Requirement:
Output exactly, and only, the lines from the line containing "finishes the script." through the line containing "FAR_SHAPES = [crown(rng, 2, 1, 4, 0.12, 0.8)", both included.

Task material:
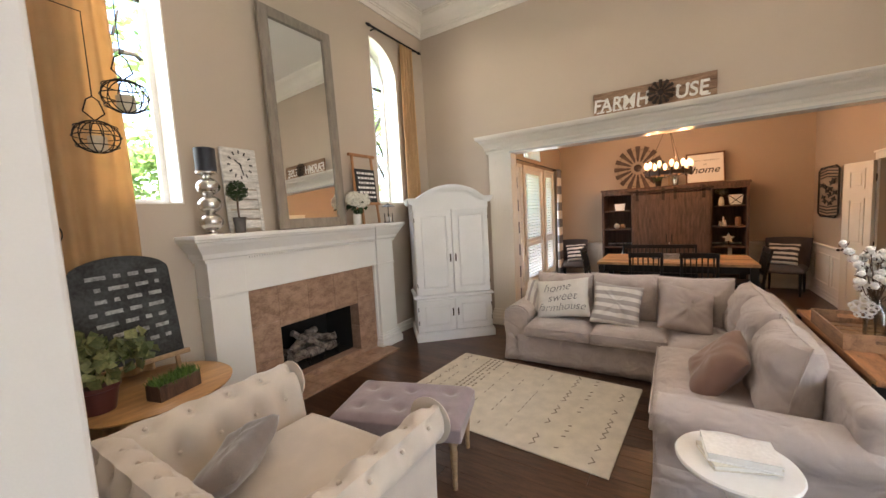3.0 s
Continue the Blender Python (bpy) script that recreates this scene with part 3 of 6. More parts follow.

==

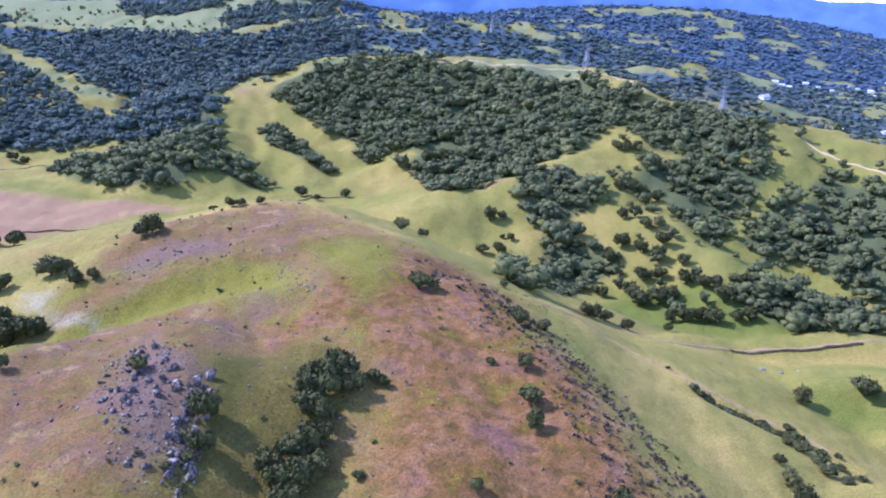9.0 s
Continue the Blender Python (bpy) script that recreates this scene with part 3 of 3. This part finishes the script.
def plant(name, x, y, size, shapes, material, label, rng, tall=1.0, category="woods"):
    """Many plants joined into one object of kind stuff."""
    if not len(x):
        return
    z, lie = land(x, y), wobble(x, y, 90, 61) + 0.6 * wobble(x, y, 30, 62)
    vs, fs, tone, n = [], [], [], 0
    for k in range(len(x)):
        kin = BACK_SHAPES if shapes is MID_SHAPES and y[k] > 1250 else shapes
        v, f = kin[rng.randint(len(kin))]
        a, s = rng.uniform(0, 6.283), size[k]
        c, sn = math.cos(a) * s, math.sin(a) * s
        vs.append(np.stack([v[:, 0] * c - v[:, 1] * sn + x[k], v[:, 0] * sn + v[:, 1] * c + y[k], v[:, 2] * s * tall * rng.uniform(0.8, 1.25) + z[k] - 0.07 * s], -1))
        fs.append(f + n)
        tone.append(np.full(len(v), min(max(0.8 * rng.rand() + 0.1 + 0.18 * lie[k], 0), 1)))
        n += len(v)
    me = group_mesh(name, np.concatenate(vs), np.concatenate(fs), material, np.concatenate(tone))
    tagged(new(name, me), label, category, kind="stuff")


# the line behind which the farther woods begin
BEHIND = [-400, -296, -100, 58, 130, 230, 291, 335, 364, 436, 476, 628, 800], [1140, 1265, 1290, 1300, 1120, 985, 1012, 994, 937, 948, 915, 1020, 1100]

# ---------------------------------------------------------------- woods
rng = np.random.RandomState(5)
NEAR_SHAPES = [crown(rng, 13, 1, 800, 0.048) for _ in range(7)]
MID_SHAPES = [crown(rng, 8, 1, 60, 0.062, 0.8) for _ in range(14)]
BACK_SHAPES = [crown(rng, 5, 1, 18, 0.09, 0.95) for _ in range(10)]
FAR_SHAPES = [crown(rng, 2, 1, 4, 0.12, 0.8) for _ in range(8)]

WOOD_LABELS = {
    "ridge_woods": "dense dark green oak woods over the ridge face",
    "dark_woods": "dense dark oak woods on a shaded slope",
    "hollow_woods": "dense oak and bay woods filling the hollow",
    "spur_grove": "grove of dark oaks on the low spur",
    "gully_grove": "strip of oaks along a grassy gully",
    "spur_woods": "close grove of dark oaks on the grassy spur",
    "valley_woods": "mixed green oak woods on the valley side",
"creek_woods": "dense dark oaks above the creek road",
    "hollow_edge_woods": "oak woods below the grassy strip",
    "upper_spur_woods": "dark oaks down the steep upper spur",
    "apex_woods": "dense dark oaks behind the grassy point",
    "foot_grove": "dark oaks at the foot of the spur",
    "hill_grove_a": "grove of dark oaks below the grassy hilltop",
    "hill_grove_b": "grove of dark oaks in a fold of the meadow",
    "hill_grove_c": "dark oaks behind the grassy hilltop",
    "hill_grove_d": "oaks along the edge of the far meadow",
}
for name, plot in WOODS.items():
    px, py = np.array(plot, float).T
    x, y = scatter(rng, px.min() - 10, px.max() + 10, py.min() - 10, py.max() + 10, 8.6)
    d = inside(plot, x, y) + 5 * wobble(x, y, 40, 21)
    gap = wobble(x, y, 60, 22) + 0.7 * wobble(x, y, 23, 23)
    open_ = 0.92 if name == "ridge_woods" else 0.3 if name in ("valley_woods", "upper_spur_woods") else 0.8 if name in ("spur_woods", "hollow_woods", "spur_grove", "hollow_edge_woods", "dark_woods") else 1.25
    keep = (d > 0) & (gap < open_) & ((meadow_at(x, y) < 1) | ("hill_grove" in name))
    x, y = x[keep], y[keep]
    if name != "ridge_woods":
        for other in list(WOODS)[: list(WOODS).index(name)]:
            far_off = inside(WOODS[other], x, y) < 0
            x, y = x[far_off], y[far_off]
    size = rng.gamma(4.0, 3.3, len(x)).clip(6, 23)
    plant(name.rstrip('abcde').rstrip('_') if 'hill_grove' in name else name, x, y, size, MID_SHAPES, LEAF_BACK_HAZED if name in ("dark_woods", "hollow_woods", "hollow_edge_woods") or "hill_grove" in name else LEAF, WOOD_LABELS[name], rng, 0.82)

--

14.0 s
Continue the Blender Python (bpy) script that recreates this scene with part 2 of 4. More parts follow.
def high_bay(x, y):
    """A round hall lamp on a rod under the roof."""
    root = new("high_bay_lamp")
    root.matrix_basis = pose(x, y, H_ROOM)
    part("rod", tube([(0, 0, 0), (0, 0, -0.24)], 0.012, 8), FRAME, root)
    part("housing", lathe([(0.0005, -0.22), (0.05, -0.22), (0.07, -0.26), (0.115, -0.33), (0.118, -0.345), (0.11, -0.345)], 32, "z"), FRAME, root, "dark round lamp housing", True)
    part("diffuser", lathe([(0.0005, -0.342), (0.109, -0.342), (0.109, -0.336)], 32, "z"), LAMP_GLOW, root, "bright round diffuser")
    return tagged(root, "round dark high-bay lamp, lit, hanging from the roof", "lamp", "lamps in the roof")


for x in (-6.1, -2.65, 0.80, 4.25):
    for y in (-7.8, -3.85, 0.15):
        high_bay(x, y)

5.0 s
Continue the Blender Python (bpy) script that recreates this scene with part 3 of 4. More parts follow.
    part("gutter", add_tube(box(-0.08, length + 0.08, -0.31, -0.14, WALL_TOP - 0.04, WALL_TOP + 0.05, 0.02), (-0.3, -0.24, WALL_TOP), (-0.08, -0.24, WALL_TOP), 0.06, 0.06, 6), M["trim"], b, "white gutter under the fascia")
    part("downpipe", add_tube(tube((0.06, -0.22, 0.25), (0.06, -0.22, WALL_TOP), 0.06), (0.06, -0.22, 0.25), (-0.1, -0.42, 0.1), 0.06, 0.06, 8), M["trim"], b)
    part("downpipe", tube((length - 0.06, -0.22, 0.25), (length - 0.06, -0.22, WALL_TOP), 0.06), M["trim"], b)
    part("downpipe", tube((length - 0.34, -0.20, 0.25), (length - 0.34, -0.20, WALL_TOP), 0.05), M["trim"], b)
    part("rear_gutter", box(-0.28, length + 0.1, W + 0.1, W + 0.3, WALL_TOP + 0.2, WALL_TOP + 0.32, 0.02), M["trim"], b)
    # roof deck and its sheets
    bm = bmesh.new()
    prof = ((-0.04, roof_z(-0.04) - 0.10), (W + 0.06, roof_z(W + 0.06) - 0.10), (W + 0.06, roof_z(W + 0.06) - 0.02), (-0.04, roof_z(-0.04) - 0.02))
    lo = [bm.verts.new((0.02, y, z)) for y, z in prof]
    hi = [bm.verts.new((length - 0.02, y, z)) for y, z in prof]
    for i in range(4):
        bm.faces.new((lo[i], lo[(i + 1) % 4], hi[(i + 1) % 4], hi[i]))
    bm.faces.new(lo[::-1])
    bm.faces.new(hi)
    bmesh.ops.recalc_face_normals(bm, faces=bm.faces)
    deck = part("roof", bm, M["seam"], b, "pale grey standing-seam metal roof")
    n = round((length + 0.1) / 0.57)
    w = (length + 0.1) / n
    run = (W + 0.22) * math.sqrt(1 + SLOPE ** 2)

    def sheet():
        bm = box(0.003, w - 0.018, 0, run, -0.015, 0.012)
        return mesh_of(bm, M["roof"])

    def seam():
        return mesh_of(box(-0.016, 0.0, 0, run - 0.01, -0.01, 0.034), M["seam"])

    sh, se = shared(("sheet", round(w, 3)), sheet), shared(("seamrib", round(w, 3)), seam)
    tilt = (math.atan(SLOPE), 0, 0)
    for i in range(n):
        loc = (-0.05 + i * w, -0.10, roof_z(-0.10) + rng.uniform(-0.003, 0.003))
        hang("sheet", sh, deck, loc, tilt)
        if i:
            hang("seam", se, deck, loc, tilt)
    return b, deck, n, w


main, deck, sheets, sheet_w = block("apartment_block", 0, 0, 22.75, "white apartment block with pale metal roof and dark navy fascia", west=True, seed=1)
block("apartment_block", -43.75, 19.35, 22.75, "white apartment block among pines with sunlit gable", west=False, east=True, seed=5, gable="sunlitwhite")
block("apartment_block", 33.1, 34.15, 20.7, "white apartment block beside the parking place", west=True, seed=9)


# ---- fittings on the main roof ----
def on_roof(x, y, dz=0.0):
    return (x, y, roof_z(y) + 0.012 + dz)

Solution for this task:
Continue the Blender Python (bpy) script that recreates this scene with part 3 of 3. This part finishes the script.
def plant(name, x, y, size, shapes, material, label, rng, tall=1.0, category="woods"):
    """Many plants joined into one object of kind stuff."""
    if not len(x):
        return
    z, lie = land(x, y), wobble(x, y, 90, 61) + 0.6 * wobble(x, y, 30, 62)
    vs, fs, tone, n = [], [], [], 0
    for k in range(len(x)):
        kin = BACK_SHAPES if shapes is MID_SHAPES and y[k] > 1250 else shapes
        v, f = kin[rng.randint(len(kin))]
        a, s = rng.uniform(0, 6.283), size[k]
        c, sn = math.cos(a) * s, math.sin(a) * s
        vs.append(np.stack([v[:, 0] * c - v[:, 1] * sn + x[k], v[:, 0] * sn + v[:, 1] * c + y[k], v[:, 2] * s * tall * rng.uniform(0.8, 1.25) + z[k] - 0.07 * s], -1))
        fs.append(f + n)
        tone.append(np.full(len(v), min(max(0.8 * rng.rand() + 0.1 + 0.18 * lie[k], 0), 1)))
        n += len(v)
    me = group_mesh(name, np.concatenate(vs), np.concatenate(fs), material, np.concatenate(tone))
    tagged(new(name, me), label, category, kind="stuff")


# the line behind which the farther woods begin
BEHIND = [-400, -296, -100, 58, 130, 230, 291, 335, 364, 436, 476, 628, 800], [1140, 1265, 1290, 1300, 1120, 985, 1012, 994, 937, 948, 915, 1020, 1100]

# ---------------------------------------------------------------- woods
rng = np.random.RandomState(5)
NEAR_SHAPES = [crown(rng, 13, 1, 800, 0.048) for _ in range(7)]
MID_SHAPES = [crown(rng, 8, 1, 60, 0.062, 0.8) for _ in range(14)]
BACK_SHAPES = [crown(rng, 5, 1, 18, 0.09, 0.95) for _ in range(10)]
FAR_SHAPES = [crown(rng, 2, 1, 4, 0.12, 0.8) for _ in range(8)]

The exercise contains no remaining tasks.